Viewing the importance of Risk Management in the banking system, Nepal Rastra Bank has introduced “Risk Management Guidelines 2010” providing minimum standards on Risk Management practices for banks in Nepal. The guidelines have already been revised in 2018. The bank has also issued separate directives for managing the risk. As per the directives, banks are required to implement formulating Risk Management Structure for identifying, measuring, monitoring, controlling and reporting risk. Board of Directors of the bank is required to approve Risk Management Policy and Procedure defining risk appetite and risk tolerance limit which is subject to review and update as per requirement at least once in a year. Board of Directors and Senior Management of the bank is also required to have discussion and review risk report at least once in a quarter and as per requirement. Further, it is also required to have a Risk Management Committee under the coordinatorship of a nonexecutive director. The member secretary of the committee shall be chief risk officer. The committee also comprises Chief of Operation Department and coordinator of Audit Committee as ex-officio member. The Committee shall meet at least once in a quarter. The regulator has also identified major risk and also defined tools for measuring/monitoring such risk. They are:
1. Credit Risk
Credit risk is the possibility of loss that the bank may suffer as a consequence of inability of the borrower who is operating in an environment having many uncertainties resulting to meet its repayment or commitment as per the agreed terms and conditions and commit default. So, credit risk increase the chances of higher amount of NPA thereby requiring provision at higher rate and finally default risk. Bank may mitigate the credit risk collateralizing its exposure and having the insurance of the collateral, mortgaged or hypothecated property besides establishing robust credit assessment and monitoring tools.
2. Operational Risk
Operational Risk is the risk of loss resulting from inadequate internal processes, people and systems or from external events. It is connected with possible losses of assets or image of the bank caused by the intentional or accidental actions of its employees or third person. It is the risk of doing right thing in wrong way.

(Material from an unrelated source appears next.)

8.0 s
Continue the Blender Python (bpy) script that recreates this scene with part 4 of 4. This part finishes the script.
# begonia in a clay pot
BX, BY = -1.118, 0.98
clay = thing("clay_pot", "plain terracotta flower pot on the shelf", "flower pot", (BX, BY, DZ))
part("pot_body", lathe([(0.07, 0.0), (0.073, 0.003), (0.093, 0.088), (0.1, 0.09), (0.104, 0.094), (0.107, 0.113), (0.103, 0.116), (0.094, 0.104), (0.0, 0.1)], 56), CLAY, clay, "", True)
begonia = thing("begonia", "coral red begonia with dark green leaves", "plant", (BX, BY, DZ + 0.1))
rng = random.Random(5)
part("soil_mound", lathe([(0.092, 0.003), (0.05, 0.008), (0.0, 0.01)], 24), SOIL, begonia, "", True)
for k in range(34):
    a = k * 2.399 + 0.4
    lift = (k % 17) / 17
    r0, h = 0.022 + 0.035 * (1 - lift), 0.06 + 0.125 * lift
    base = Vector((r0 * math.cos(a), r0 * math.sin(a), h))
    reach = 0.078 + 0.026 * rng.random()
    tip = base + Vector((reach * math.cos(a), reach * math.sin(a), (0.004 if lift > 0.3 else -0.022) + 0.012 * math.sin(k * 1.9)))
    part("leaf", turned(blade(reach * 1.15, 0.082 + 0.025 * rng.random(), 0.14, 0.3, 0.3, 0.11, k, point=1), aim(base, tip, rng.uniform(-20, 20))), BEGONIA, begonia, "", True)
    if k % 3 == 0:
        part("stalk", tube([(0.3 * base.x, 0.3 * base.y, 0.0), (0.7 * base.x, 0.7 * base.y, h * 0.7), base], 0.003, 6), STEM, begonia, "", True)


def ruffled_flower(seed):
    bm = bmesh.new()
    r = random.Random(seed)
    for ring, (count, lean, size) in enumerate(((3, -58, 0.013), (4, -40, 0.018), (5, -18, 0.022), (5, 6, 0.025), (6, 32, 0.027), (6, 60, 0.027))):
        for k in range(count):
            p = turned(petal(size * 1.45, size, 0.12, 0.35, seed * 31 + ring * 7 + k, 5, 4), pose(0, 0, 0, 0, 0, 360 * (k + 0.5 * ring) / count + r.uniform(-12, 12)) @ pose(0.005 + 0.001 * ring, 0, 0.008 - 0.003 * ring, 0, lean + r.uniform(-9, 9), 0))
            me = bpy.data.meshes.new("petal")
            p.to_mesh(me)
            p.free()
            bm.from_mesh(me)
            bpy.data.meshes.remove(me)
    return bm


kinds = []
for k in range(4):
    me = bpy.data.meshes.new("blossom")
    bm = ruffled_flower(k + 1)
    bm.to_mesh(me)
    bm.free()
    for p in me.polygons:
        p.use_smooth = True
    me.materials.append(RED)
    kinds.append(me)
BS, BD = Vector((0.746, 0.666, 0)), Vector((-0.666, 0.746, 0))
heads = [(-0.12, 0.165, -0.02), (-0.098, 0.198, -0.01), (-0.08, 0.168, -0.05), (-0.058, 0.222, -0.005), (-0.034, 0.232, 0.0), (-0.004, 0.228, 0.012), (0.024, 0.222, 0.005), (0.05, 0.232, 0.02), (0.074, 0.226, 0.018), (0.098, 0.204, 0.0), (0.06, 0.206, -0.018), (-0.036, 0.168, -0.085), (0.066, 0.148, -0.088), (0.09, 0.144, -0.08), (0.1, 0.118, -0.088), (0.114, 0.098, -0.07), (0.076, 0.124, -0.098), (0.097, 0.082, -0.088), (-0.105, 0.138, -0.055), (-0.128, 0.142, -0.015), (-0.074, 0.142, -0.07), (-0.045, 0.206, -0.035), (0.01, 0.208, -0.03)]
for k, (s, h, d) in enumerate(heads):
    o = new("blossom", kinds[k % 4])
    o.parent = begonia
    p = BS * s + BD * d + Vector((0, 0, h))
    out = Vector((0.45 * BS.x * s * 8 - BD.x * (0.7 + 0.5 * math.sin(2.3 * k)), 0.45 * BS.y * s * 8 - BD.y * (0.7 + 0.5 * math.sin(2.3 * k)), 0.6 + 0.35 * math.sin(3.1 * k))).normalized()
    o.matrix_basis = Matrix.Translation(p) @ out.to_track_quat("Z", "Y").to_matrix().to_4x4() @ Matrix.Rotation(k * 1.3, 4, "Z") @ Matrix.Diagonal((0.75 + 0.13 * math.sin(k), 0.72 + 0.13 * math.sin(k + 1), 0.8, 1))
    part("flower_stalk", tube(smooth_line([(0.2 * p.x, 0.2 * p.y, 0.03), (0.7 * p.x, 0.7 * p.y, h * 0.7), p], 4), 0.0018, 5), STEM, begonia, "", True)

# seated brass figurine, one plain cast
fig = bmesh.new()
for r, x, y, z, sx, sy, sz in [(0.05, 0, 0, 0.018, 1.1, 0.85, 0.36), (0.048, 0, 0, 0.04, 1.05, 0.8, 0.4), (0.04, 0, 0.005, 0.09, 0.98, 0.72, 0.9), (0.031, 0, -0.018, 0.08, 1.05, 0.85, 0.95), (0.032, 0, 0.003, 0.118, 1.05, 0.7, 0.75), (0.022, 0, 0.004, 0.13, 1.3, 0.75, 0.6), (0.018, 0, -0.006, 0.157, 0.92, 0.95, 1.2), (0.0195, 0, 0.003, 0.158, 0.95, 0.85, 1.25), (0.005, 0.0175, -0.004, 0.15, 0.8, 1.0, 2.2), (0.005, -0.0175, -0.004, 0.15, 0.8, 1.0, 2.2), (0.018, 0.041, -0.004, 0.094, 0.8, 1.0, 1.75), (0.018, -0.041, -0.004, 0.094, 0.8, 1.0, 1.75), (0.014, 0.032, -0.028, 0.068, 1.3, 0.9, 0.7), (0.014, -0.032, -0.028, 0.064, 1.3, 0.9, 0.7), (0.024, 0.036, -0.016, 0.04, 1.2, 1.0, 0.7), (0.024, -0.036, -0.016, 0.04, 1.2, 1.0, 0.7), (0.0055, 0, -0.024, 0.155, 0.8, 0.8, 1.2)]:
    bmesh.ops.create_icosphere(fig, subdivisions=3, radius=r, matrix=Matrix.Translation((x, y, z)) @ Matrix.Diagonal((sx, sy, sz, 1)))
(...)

Like credit risk operational risk may also mitigate having insurance of bank’s property, placing robust mechanism of internal control system and maintaining loss event data and chalking out timely corrective action for controlling on the happening of such event and formulating Disaster Recovery and Business Continuity Plan.
3. Market Risk
Market risk generally refers to risks which result from price changes in the money and capital markets. It is also defined as the risk of losses in on-balance sheet an off-balance sheet positions arising from adverse movements in market prices. Risk pertaining to interest rate related instruments, Foreign Exchange Risk and risks pertaining to investment in equities and commodities are major constituents of market risk.
4. Liquidity Risk
Liquidity Risks is defined as the risk of incurring losses resulting from the inability to meet payment obligations in a timely manner when they become due or from being unable to do so without incurring unacceptable losses.

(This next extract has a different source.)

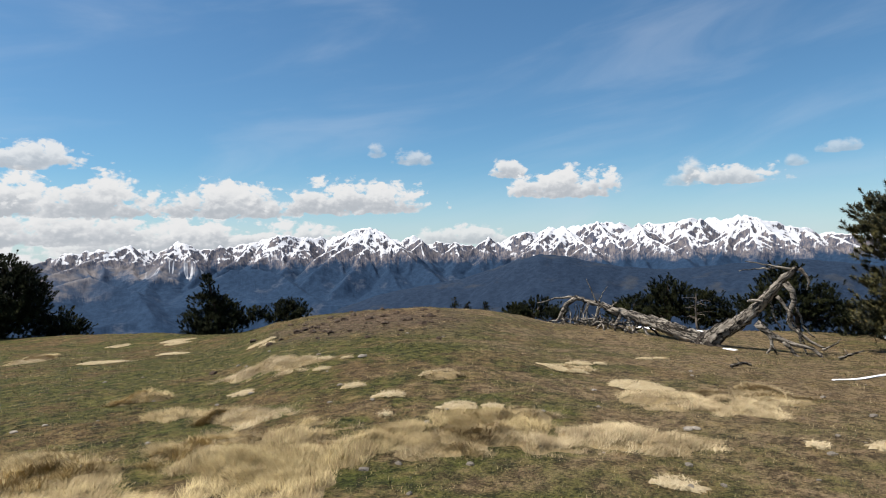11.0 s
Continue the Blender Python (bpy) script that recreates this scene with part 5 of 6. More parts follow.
for i, line in enumerate((
        ((10.42, -3.38, 0.58), (10.51, -2.64, 0.51), (10.52, -2.08, 0.48), (10.50, -1.56, 0.37)),
        ((10.50, -3.13, 0.72), (10.58, -2.38, 0.70), (10.61, -1.63, 0.77), (10.58, -0.88, 0.66)),
        ((10.63, -2.68, 0.50), (10.55, -2.51, 0.37), (10.40, -2.61, 0.31)),
        ((10.76, -2.13, 0.46), (10.69, -1.82, 0.38), (10.64, -1.44, 0.32)),
        ((10.44, -3.30, 0.72), (10.49, -2.74, 0.88), (10.56, -1.91, 0.95), (10.56, -1.08, 1.07), (10.49, -0.52, 0.96)),
        ((10.39, -3.47, 0.63), (10.44, -2.91, 0.60), (10.48, -2.26, 0.65), (10.44, -1.88, 0.59)),
        ((9.95, -5.40, 0.68), (9.48, -5.97, 0.43), (9.01, -6.47, 0.42), (8.58, -6.85, 0.49), (8.24, -7.09, 0.63)),
        ((8.81, -7.04, 0.45), (8.61, -7.11, 0.71), (8.42, -7.18, 1.04), (8.26, -7.21, 1.21)),
        ((8.89, -6.94, 0.70), (8.58, -7.15, 0.96), (8.34, -7.27, 1.08)),
        ((9.17, -6.59, 0.39), (8.86, -6.82, 0.58), (8.56, -7.02, 0.52)),
        ((10.19, -4.94, 0.54), (9.78, -5.49, 0.51), (9.40, -5.92, 0.57)),
        )):
    pts = [Vector(p) - Vector(big.matrix_world.translation) for p in line]
    part("dead_branch", limb(pts, 0.058 - 0.002 * i, 0.014, 14, 6, 0.2, 500 + i, 0.04), DEADWOOD, big)
rnd = pine("mountain_pine", (17.0, -1.6), ROUND + ((16.85, -0.9, 1.4, 0.85), (16.5, -2.5, 0.45, 0.6),
            (16.8, -1.2, -0.1, 0.7), (16.6, -1.9, -0.1, 0.6), (16.9, -0.4, -0.3, 0.6)), 5200, 0.24, NEEDLES_ROUND, "dense round-topped dark mountain pine", 3, (), 0.22, limbs=9)
dead_twigs(rnd, 8, 1.6, 0.5, 0.9, 6, (120, 260), 0.035)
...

Liquidity risk can be mitigated through conscious financial planning and analysis and by forecasting cash flow regularly and managing existing credit facilities. Classifying the assets and liabilities as per their maturity period under different time interval and its analysis also helps to mitigate liquidity risk.
5. Interest Rate Risk
Interest rate risk is defined as the change in a bank’s portfolio value due to changes in interest rate. Interest rate risk management is concerned with measurement and control of risk exposures, both in trading book i.e. assets that are regularly traded and are liquid in nature and in banking book i.e. assets that are usually held till maturity and rarely traded.
6. Foreign Exchange Risk
Foreign exchange risk arises due to changes in exchange rates between currencies. It is also known as Exchange rate risk.
Besides above risk banks are also required to identify and address other risk such as reputation risk, strategic risk, legal risk, AML/CFT risk, environment social and climate change risk for running its business successfully.